§ **YOUR INSTRUCTIONS**:
Extract each line of the material that follows exactly and omit its pictures.

Begin MATERIAL

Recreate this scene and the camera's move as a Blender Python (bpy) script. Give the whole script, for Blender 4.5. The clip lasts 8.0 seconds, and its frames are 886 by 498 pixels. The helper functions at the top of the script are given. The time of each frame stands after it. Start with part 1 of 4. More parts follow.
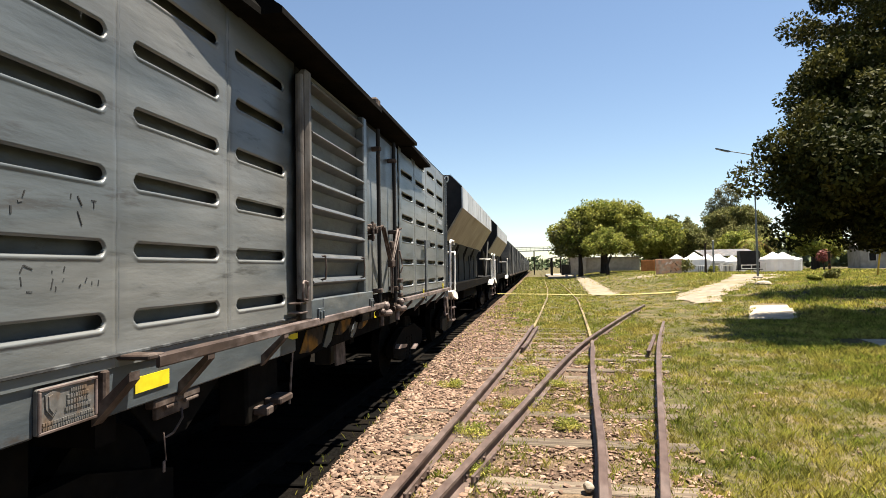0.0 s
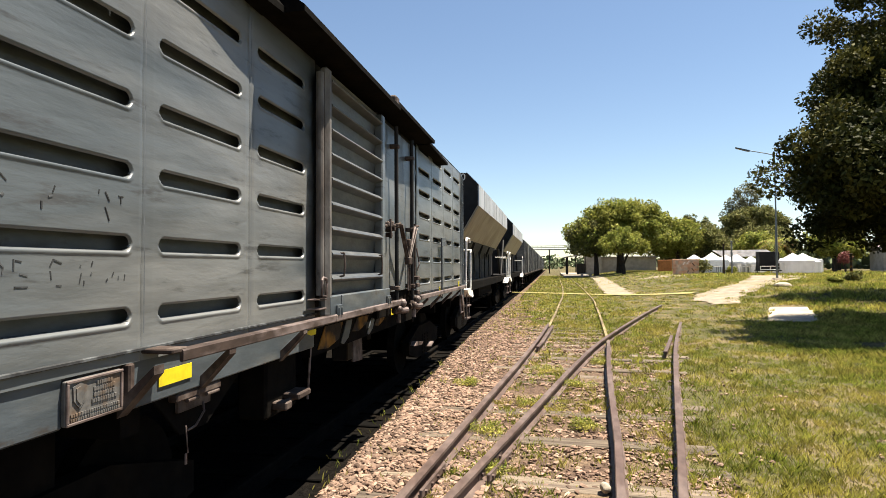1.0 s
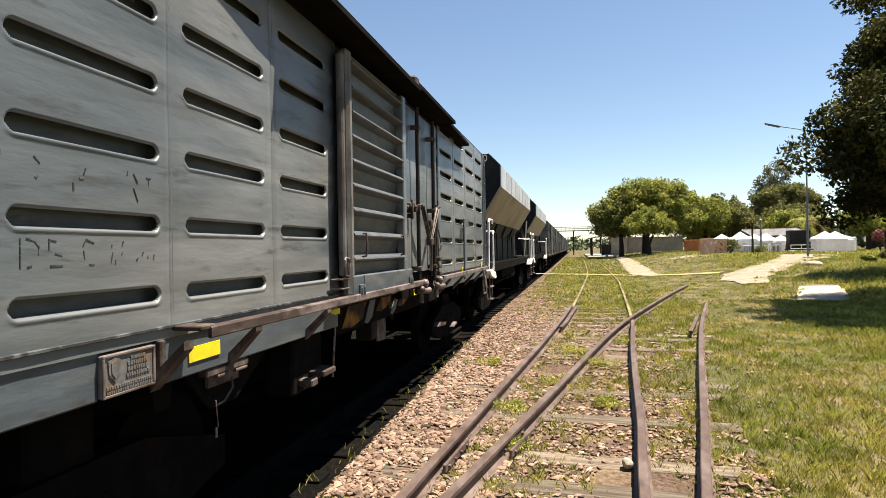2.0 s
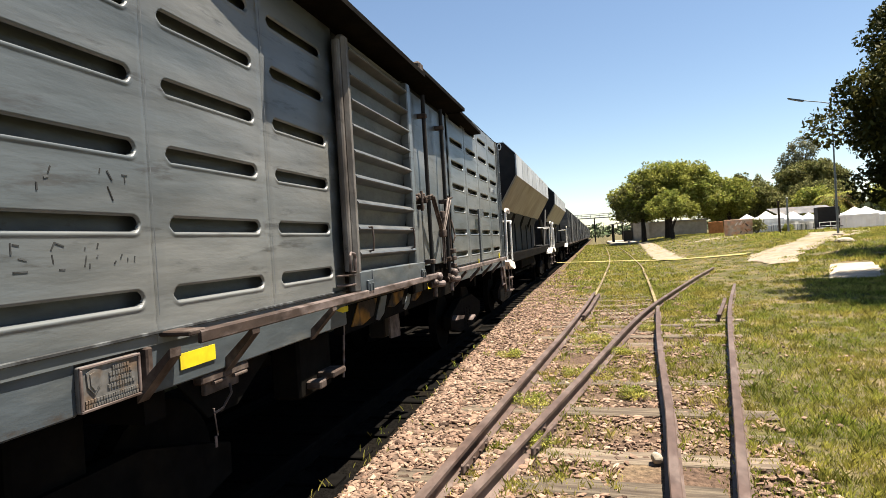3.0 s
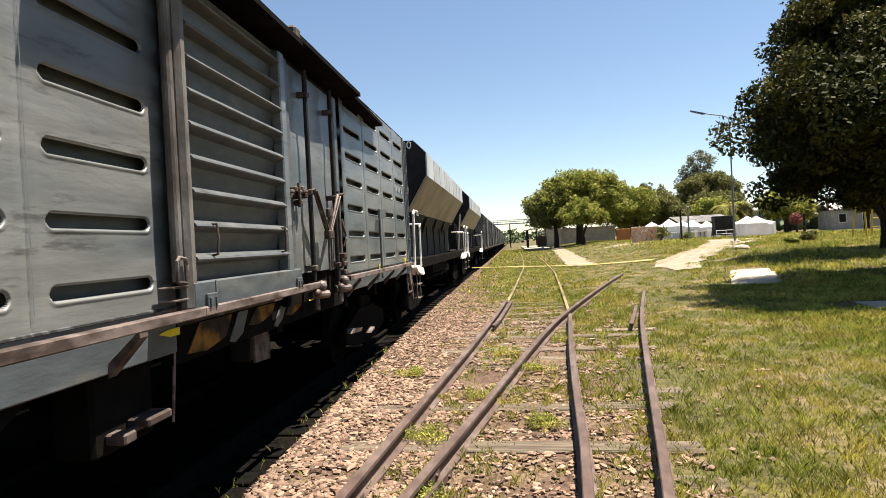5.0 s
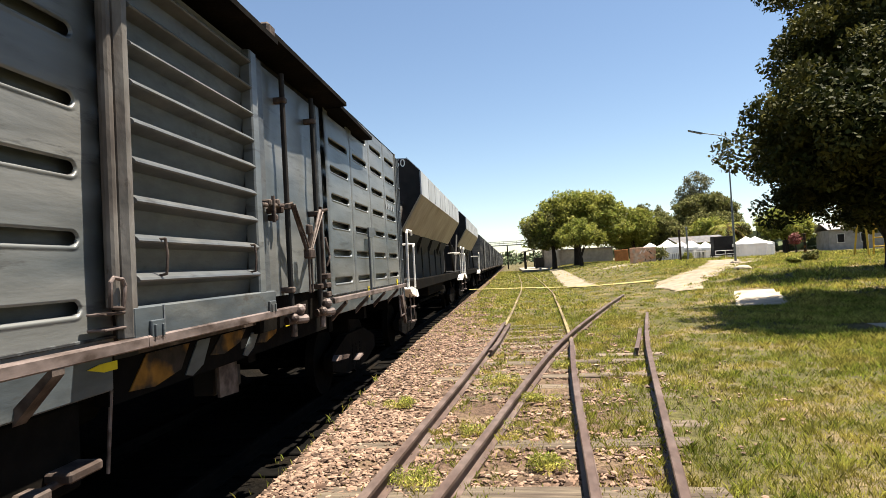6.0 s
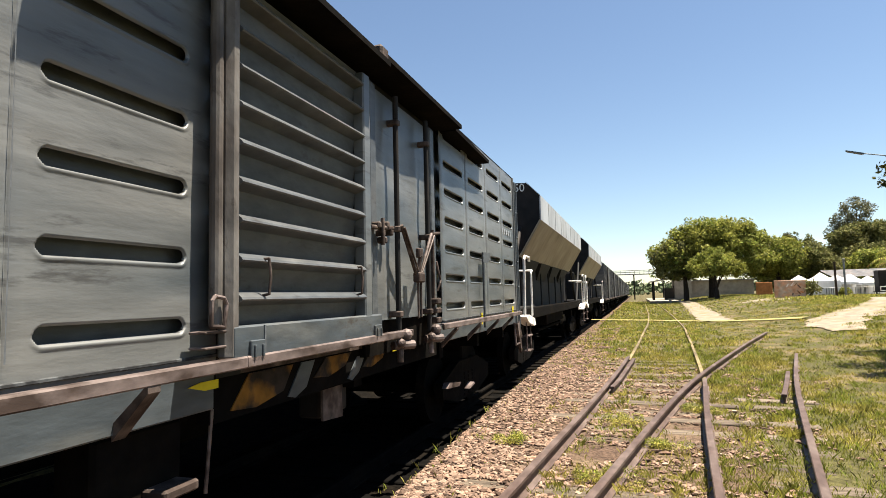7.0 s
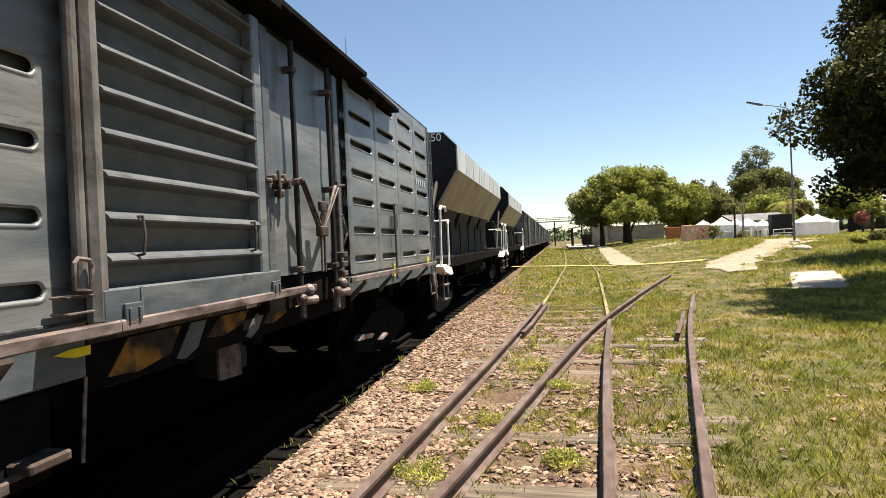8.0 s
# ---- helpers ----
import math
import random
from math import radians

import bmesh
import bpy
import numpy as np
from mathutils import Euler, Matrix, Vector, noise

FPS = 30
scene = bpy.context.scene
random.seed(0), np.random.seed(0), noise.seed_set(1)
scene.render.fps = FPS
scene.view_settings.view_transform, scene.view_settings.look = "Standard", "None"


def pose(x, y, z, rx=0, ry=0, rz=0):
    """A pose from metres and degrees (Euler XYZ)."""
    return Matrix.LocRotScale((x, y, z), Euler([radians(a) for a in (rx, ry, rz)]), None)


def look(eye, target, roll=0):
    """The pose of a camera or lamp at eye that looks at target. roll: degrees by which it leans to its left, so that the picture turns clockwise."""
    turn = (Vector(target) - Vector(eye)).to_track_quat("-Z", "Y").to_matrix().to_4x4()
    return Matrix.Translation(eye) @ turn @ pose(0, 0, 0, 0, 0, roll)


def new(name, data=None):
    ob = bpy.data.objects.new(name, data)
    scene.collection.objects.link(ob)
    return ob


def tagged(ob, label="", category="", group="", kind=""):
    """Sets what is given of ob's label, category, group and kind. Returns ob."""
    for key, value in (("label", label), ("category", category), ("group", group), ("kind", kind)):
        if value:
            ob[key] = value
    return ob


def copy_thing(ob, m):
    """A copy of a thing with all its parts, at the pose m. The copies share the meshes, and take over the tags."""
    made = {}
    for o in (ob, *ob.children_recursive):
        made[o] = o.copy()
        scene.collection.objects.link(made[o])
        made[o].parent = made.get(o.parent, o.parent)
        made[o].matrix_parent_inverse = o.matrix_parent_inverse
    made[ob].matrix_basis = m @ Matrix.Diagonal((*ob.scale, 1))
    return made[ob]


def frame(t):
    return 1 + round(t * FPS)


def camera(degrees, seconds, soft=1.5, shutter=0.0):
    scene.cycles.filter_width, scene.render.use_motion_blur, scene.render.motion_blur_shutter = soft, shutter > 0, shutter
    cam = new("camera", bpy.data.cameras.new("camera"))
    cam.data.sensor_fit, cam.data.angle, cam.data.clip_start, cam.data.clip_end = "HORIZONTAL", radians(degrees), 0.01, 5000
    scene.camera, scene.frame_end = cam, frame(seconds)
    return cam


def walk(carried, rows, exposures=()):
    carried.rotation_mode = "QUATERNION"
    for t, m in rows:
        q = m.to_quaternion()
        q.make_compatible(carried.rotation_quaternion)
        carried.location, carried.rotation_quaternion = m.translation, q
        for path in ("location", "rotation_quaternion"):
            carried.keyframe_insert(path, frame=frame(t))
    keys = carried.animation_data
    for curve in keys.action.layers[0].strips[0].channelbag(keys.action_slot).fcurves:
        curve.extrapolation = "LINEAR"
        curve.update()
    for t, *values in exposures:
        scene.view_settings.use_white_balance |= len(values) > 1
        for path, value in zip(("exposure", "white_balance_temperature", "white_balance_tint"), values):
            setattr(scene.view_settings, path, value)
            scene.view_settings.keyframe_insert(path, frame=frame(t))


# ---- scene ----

End MATERIAL

§ **ANSWER BELOW**:
Recreate this scene and the camera's move as a Blender Python (bpy) script. Give the whole script, for Blender 4.5. The clip lasts 8.0 seconds, and its frames are 886 by 498 pixels. The helper functions at the top of the script are given. The time of each frame stands after it. Start with part 1 of 4. More parts follow.
0.0 s
1.0 s
2.0 s
3.0 s
5.0 s
6.0 s
7.0 s
8.0 s
# ---- helpers ----
import math
import random
from math import radians

import bmesh
import bpy
import numpy as np
from mathutils import Euler, Matrix, Vector, noise

FPS = 30
scene = bpy.context.scene
random.seed(0), np.random.seed(0), noise.seed_set(1)
scene.render.fps = FPS
scene.view_settings.view_transform, scene.view_settings.look = "Standard", "None"


def pose(x, y, z, rx=0, ry=0, rz=0):
    """A pose from metres and degrees (Euler XYZ)."""
    return Matrix.LocRotScale((x, y, z), Euler([radians(a) for a in (rx, ry, rz)]), None)


def look(eye, target, roll=0):
    """The pose of a camera or lamp at eye that looks at target. roll: degrees by which it leans to its left, so that the picture turns clockwise."""
    turn = (Vector(target) - Vector(eye)).to_track_quat("-Z", "Y").to_matrix().to_4x4()
    return Matrix.Translation(eye) @ turn @ pose(0, 0, 0, 0, 0, roll)


def new(name, data=None):
    ob = bpy.data.objects.new(name, data)
    scene.collection.objects.link(ob)
    return ob


def tagged(ob, label="", category="", group="", kind=""):
    """Sets what is given of ob's label, category, group and kind. Returns ob."""
    for key, value in (("label", label), ("category", category), ("group", group), ("kind", kind)):
        if value:
            ob[key] = value
    return ob


def copy_thing(ob, m):
    """A copy of a thing with all its parts, at the pose m. The copies share the meshes, and take over the tags."""
    made = {}
    for o in (ob, *ob.children_recursive):
        made[o] = o.copy()
        scene.collection.objects.link(made[o])
        made[o].parent = made.get(o.parent, o.parent)
        made[o].matrix_parent_inverse = o.matrix_parent_inverse
    made[ob].matrix_basis = m @ Matrix.Diagonal((*ob.scale, 1))
    return made[ob]


def frame(t):
    return 1 + round(t * FPS)


def camera(degrees, seconds, soft=1.5, shutter=0.0):
    scene.cycles.filter_width, scene.render.use_motion_blur, scene.render.motion_blur_shutter = soft, shutter > 0, shutter
    cam = new("camera", bpy.data.cameras.new("camera"))
    cam.data.sensor_fit, cam.data.angle, cam.data.clip_start, cam.data.clip_end = "HORIZONTAL", radians(degrees), 0.01, 5000
    scene.camera, scene.frame_end = cam, frame(seconds)
    return cam


def walk(carried, rows, exposures=()):
    carried.rotation_mode = "QUATERNION"
    for t, m in rows:
        q = m.to_quaternion()
        q.make_compatible(carried.rotation_quaternion)
        carried.location, carried.rotation_quaternion = m.translation, q
        for path in ("location", "rotation_quaternion"):
            carried.keyframe_insert(path, frame=frame(t))
    keys = carried.animation_data
    for curve in keys.action.layers[0].strips[0].channelbag(keys.action_slot).fcurves:
        curve.extrapolation = "LINEAR"
        curve.update()
    for t, *values in exposures:
        scene.view_settings.use_white_balance |= len(values) > 1
        for path, value in zip(("exposure", "white_balance_temperature", "white_balance_tint"), values):
            setattr(scene.view_settings, path, value)
            scene.view_settings.keyframe_insert(path, frame=frame(t))


# ---- scene ----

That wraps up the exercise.